**Source excerpt**.

+===+

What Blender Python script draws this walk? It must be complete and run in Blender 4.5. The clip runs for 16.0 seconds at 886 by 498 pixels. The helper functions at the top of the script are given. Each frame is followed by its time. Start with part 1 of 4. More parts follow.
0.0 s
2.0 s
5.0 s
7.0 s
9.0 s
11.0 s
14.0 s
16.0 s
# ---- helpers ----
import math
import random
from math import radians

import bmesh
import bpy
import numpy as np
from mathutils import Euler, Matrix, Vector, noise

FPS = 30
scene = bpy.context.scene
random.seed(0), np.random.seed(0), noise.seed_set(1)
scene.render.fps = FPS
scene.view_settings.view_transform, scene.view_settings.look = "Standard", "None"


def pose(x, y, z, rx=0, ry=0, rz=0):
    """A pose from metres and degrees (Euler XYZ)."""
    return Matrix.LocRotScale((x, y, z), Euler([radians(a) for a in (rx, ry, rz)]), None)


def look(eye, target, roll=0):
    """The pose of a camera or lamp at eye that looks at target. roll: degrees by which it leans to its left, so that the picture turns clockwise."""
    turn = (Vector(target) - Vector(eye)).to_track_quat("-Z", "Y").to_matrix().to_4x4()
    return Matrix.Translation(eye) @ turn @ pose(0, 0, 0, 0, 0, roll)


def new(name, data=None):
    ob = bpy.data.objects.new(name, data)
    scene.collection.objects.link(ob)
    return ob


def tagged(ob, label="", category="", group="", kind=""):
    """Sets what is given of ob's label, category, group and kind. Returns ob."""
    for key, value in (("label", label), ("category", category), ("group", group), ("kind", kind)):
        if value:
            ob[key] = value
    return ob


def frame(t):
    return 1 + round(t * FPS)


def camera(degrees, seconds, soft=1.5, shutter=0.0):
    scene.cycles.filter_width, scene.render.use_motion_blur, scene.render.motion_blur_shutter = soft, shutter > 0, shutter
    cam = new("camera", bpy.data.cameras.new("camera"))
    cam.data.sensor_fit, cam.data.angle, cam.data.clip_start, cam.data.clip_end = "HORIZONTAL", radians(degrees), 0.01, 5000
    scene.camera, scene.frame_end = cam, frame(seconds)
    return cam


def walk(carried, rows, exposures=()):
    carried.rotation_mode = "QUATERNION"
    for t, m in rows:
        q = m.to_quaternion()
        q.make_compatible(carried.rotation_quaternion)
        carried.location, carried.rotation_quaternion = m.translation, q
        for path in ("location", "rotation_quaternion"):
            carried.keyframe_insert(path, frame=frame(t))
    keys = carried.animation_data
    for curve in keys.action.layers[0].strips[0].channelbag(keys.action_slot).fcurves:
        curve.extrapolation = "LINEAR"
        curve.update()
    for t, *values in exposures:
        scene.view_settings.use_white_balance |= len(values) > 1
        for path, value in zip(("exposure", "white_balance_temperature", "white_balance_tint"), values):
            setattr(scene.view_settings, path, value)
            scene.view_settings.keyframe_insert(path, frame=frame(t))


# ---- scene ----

+===+

Copy each line of the data above without altering a single character.

What Blender Python script draws this walk? It must be complete and run in Blender 4.5. The clip runs for 16.0 seconds at 886 by 498 pixels. The helper functions at the top of the script are given. Each frame is followed by its time. Start with part 1 of 4. More parts follow.
0.0 s
2.0 s
5.0 s
7.0 s
9.0 s
11.0 s
14.0 s
16.0 s
# ---- helpers ----
import math
import random
from math import radians

import bmesh
import bpy
import numpy as np
from mathutils import Euler, Matrix, Vector, noise

FPS = 30
scene = bpy.context.scene
random.seed(0), np.random.seed(0), noise.seed_set(1)
scene.render.fps = FPS
scene.view_settings.view_transform, scene.view_settings.look = "Standard", "None"


def pose(x, y, z, rx=0, ry=0, rz=0):
    """A pose from metres and degrees (Euler XYZ)."""
    return Matrix.LocRotScale((x, y, z), Euler([radians(a) for a in (rx, ry, rz)]), None)


def look(eye, target, roll=0):
    """The pose of a camera or lamp at eye that looks at target. roll: degrees by which it leans to its left, so that the picture turns clockwise."""
    turn = (Vector(target) - Vector(eye)).to_track_quat("-Z", "Y").to_matrix().to_4x4()
    return Matrix.Translation(eye) @ turn @ pose(0, 0, 0, 0, 0, roll)


def new(name, data=None):
    ob = bpy.data.objects.new(name, data)
    scene.collection.objects.link(ob)
    return ob


def tagged(ob, label="", category="", group="", kind=""):
    """Sets what is given of ob's label, category, group and kind. Returns ob."""
    for key, value in (("label", label), ("category", category), ("group", group), ("kind", kind)):
        if value:
            ob[key] = value
    return ob


def frame(t):
    return 1 + round(t * FPS)


def camera(degrees, seconds, soft=1.5, shutter=0.0):
    scene.cycles.filter_width, scene.render.use_motion_blur, scene.render.motion_blur_shutter = soft, shutter > 0, shutter
    cam = new("camera", bpy.data.cameras.new("camera"))
    cam.data.sensor_fit, cam.data.angle, cam.data.clip_start, cam.data.clip_end = "HORIZONTAL", radians(degrees), 0.01, 5000
    scene.camera, scene.frame_end = cam, frame(seconds)
    return cam


def walk(carried, rows, exposures=()):
    carried.rotation_mode = "QUATERNION"
    for t, m in rows:
        q = m.to_quaternion()
        q.make_compatible(carried.rotation_quaternion)
        carried.location, carried.rotation_quaternion = m.translation, q
        for path in ("location", "rotation_quaternion"):
            carried.keyframe_insert(path, frame=frame(t))
    keys = carried.animation_data
    for curve in keys.action.layers[0].strips[0].channelbag(keys.action_slot).fcurves:
        curve.extrapolation = "LINEAR"
        curve.update()
    for t, *values in exposures:
        scene.view_settings.use_white_balance |= len(values) > 1
        for path, value in zip(("exposure", "white_balance_temperature", "white_balance_tint"), values):
            setattr(scene.view_settings, path, value)
            scene.view_settings.keyframe_insert(path, frame=frame(t))


# ---- scene ----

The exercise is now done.